What is amazing is what it shows about US intelligence. Once they realised that change was inevitable, they finally changed their tune. But they were slower than the experts and slower than much of the world, and for too long they clung to the belief that their man would hang on. The US government seemed to spend at least a week behind the news cycle, failing to see the writing on the wall. Did they too fall for the powerful illusion of the permanence of the present? If the decline of US influence has been a theme for the last decade, surely the failure of the State Department to accurately read history unfolding in the Middle East merits a footnote?

Or perhaps some in the State Department bought other fairytales? Perhaps some believed the lie that Arabs do not want democracy? Perhaps, among tales of the War on Terror and Al Qaeda, some analysts and advisers got caught up in the myths their spin doctors were selling the outside world? And perhaps we did too. Because everyone has been surprised -despite the truth that humans want democracy, despite the fact that radical change happens. Despite the fact that we surely always knew that Arabic people – like people everywhere – are capable of heroic acts that can bring a dictator to his knees and the world to our feet. But we shouldn’t be surprised.

We shouldn’t be surprised because the truth is that most of power is illusion. The ability to command guns and command forces and demand murders may matter. But  ultimately, power comes from solidarity. Ultimately, people only follow orders as long as they respect or fear the person giving them. Ultimately, as a young Egyptian activist said to me today, dictators die, but the people live on.
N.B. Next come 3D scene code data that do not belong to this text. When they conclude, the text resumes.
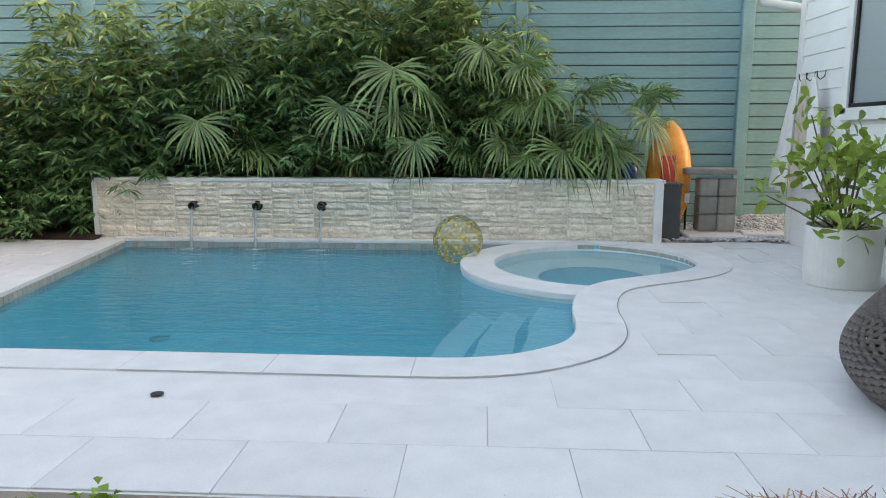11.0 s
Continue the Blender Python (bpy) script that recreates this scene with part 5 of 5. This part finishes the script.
def film_material():
    mat = bpy.data.materials.new("clear_film")
    mat.use_nodes = True
    n, link = mat.node_tree.nodes, mat.node_tree.links.new
    n.remove(n["Principled BSDF"])
    a, b, fr, mx = n.new("ShaderNodeBsdfTransparent"), n.new("ShaderNodeBsdfGlossy"), n.new("ShaderNodeFresnel"), n.new("ShaderNodeMixShader")
    a.inputs[0].default_value = (0.985, 0.975, 0.92, 1)
    b.inputs["Roughness"].default_value = 0.05
    fr.inputs[0].default_value = 1.22
    link(fr.outputs[0], mx.inputs[0])
    link(a.outputs[0], mx.inputs[1])
    link(b.outputs[0], mx.inputs[2])
    veil, tint = n.new("ShaderNodeMixShader"), n.new("ShaderNodeBsdfTranslucent")
    tint.inputs[0].default_value = (0.92, 0.90, 0.80, 1)
    veil.inputs[0].default_value = 0.16
    link(mx.outputs[0], veil.inputs[1])
    link(tint.outputs[0], veil.inputs[2])
    link(veil.outputs[0], n["Material Output"].inputs[0])
    return mat


M["film"] = film_material()
M["gold"] = material("gold_foil", (1.0, 0.76, 0.20), 0.32, metal=0.35, var=0.1, bump=0, island=0.25, translucent=0.4)
ball()

kay = thing("kayak", "orange and yellow plastic kayak standing on end", "kayak", pose(2.62, 10.3, 0.46, 0, 0, 15) @ Matrix.Diagonal((0.9, 1, 0.9, 1)))
hull = lathe([(0.02, 0.0), (0.16, 0.08), (0.27, 0.35), (0.31, 0.75), (0.27, 1.05), (0.17, 1.28), (0.05, 1.4), (0.0, 1.42)], 28)
for v in hull.verts:
    v.co.y *= 0.45
part("hull", hull, "orange", kay, smooth=True)
part("seat_pad", box(0.2, 0.05, 0.5, 0.02, (-0.1, -0.15, 0.75)), "red", kay)
part("label", box(0.07, 0.004, 0.12, 0.002, (0.2, -0.115, 0.45)), "white_paint", kay)
part("stand", tube([(0.35, -0.25, 0.0), (0.33, 0.1, 0.0), (0.33, 0.1, 0.9)], 0.015, 8), "dark_metal", kay)
part("stand", tube([(-0.2, -0.25, 0.0), (0.5, -0.3, 0.0)], 0.015, 8), "dark_metal", kay)
bin_ = thing("storage_box", "slim dark grey resin box beside the stone wall", "box", pose(2.55, 9.93, 0.44))
part("body", box(0.2, 0.24, 0.6, 0.01, (0, 0, 0.3)), "charcoal", bin_)
part("lid", box(0.215, 0.255, 0.03, 0.008, (0, 0, 0.61)), "charcoal", bin_)
orb = thing("glass_float", "cobalt blue glass ball lying on the wall", "ball", pose(2.1, 9.92, 1.19))
bm = bmesh.new()
bmesh.ops.create_uvsphere(bm, u_segments=24, v_segments=14, radius=0.095)
part("globe", bm, "blue", orb, smooth=True)
part("neck", lathe([(0.02, 0.0), (0.02, 0.02)], 12, (0, 0, 0.088)), "lid", orb)

# towels on hooks
for k, (y, mat, low, sway) in enumerate(((9.62, "towel", 1.0, 0.10), (9.45, "towel_stripe", 1.1, -0.02), (9.22, "towel", 1.05, -0.05))):
    hook = thing("towel_hook", "black metal towel hook on white siding", "hook", pose(3.79, y, 2.14), "towel hooks")
    part("hook", tube([(0.0, 0, 0.06), (-0.01, 0, 0.0), (-0.05, 0, -0.03), (-0.08, 0, 0.0), (-0.085, 0, 0.05)], 0.006, 8), "dark_metal", hook)
    t = thing("towel", "hanging white towel with beige stripes" if mat == "towel_stripe" else "hanging soft white bath towel", "towel", pose(3.74, y, 0), "hanging towels")
    bm = bmesh.new()
    rows = []
    for j in range(16):
        s = j / 15
        z = 2.13 - (2.13 - low) * s
        w = 0.03 + 0.26 * s ** 0.7
        rows.append([bm.verts.new((-0.05 - 0.03 * math.sin(6 * u * math.pi) * (0.3 + s), sway * s * 3 + w * (u - 0.5) * 1.6, z + 0.05 * (u - 0.5) * s)) for u in [i / 16 for i in range(17)]])
    for a, b in zip(rows, rows[1:]):
        for i in range(16):
            bm.faces.new((a[i], a[i + 1], b[i + 1], b[i]))
    r = bmesh.ops.extrude_face_region(bm, geom=bm.faces[:])
    bmesh.ops.translate(bm, vec=(-0.012, 0, 0), verts=[v for v in r["geom"] if isinstance(v, bmesh.types.BMVert)])
    bmesh.ops.recalc_face_normals(bm, faces=bm.faces)
    part("cloth", bm, M["towel_band"] if mat == "towel_stripe" and "towel_band" in M else mat, t, smooth=True)

# pool floor drains
for x, y in ((-2.98, 9.3), (-2.81, 7.93)):
    t = thing("pool_drain", "round grey-green drain cover on the pool floor", "drain", pose(x, y, -0.617), "pool drains")
    part("cover", lathe([(0.11, 0.0), (0.105, 0.012), (0.05, 0.022), (0.0, 0.022)], 24), "drain", t)
skim = thing("deck_cap", "small dark round drain cap in the paving", "cap", pose(-0.95, 4.95, DECK + 0.001))
part("cover", lathe([(0.03, 0.0), (0.03, 0.004), (0.0, 0.005)], 16), "dark_metal", skim)

# ---- deck pavers, last ----
from mathutils.geometry import intersect_point_line
ring_poly = [Vector((p[0], p[1])) for p in offset_out(curve_in, 0.33)]
outer_poly = [Vector(p) for p in outer]


def inside(p, poly):
    hit = False
    for a, b in zip(poly, poly[1:] + poly[:1]):
        if (a.y > p.y) != (b.y > p.y) and p.x < (b.x - a.x) * (p.y - a.y) / (b.y - a.y) + a.x:
            hit = not hit
    return hit


pw, ph = 0.61, 0.405
paver = part("paver", box(pw - 0.0022, ph - 0.0022, 0.03, 0.0018), "paver", pool_deck, m=pose(-0.6, 4.3, DECK - 0.013))
row = 0
y = 4.28
while y < 9.6:
    x = -8.0 + (0.305 if row % 2 else 0.0)
    while x < 3.9:
        c = [Vector((x + sx * pw / 2, y + sy * ph / 2)) for sx in (-1, 0, 1) for sy in (-1, 1)]
        if all(inside(q, outer_poly) and not inside(q, ring_poly) for q in c) and not (abs(x + 0.6) < 0.01 and row == 0):
            again(paver, pool_deck, pose(x, y, DECK - 0.013 + srng.uniform(-0.0006, 0.0006)))
        x += pw
    y += ph
    row += 1
paver.matrix_basis = pose(-4.6, 3.9, DECK - 0.013)
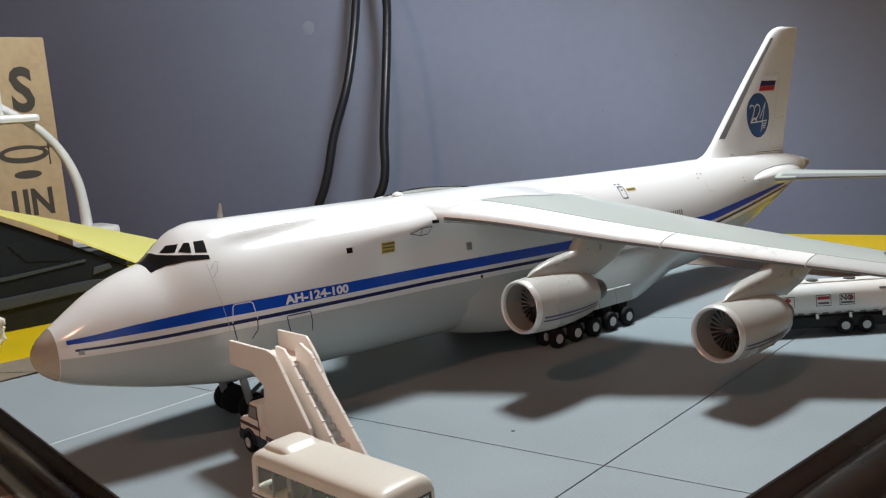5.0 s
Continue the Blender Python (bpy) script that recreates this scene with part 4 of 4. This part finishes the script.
pane = part("rear_pane", box(-HWB + 0.9, -LB + 0.25, 8.0, HWB - 0.9, -LB + 0.4, 12.1), BUSGLASS, bus, "clear rear window")
pane.visible_shadow = False
for x in (-HWB + 0.95, HWB - 0.95):
    part("rear_post", box(x - 0.16, -LB + 0.1, 7.9, x + 0.16, -LB + 0.5, 12.3), DKGREY, bus)
for x in (-HWB + 0.45, HWB - 0.45):
    part("corner_post", box(x - 0.4, -LB + 0.05, 7.3, x + 0.4, -LB + 1.0, 12.9, 0.25), BUSCREAM, bus)
for z in (8.0, 12.1):
    part("rear_seal", box(-HWB + 0.9, -LB - 0.02, z - 0.15, HWB - 0.9, -LB + 0.5, z + 0.15), DKGREY, bus)
pane = part("windscreen", box(-HWB + 0.9, LB - 1.7, 7.6, HWB - 0.9, LB - 1.5, 12.8), BUSGLASS, bus, "clear windscreen")
pane.visible_shadow = False
part("cabin_floor", box(-HWB + 0.5, -LB + 0.8, 5.2, HWB - 0.5, LB - 1.4, 7.55), BUSFLOOR, bus)
for k in range(6):
    y = span0 + 1.2 + k * step
    for x in (-3.2, 3.2):
        part("seat", prism([(y, 7.5), (y + 2.2, 7.5), (y + 2.2, 8.5), (y + 0.9, 8.5), (y + 0.5, 10.6), (y, 10.6)], "x", x - 1.3, x + 1.3, 0.2), SEATM, bus, "grey seat")
part("rear_bumper", box(-HWB - 0.2, -LB - 1.0, 1.5, HWB + 0.2, -LB + 0.4, 3.1, 0.35), BUSNAVY, bus, "slate-navy bumper")
part("front_bumper", box(-HWB + 0.2, LB - 0.6, 1.5, HWB - 0.2, LB + 0.7, 2.9, 0.35), BUSNAVY, bus)
for x in (-4.7, 4.7):
    part("tail_lamp", box(x - 0.5, -LB - 0.12, 3.7, x + 0.5, -LB + 0.1, 4.5), BROWNLINE, bus, "dark red tail lamp")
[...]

And so while we gasp and cheer and cry in awe at the bravery of North Africans and of the peoples of the Middle East, we should not be surprised. That revolution came today is wonderful, beautiful, heroic. But that massive social change happens is not a surprise. Only fools and Blairites believe that the world will always be as it is. In truth, radical change is the only constant in history. And we know this. And so do people in Tripoli, in Benghazi, in Cairo, in Alexandria, in Manama, in Tunis, in Djibouti, and in Aden. And so we should be awed, we should be inspired, but we shouldn’t be surprised.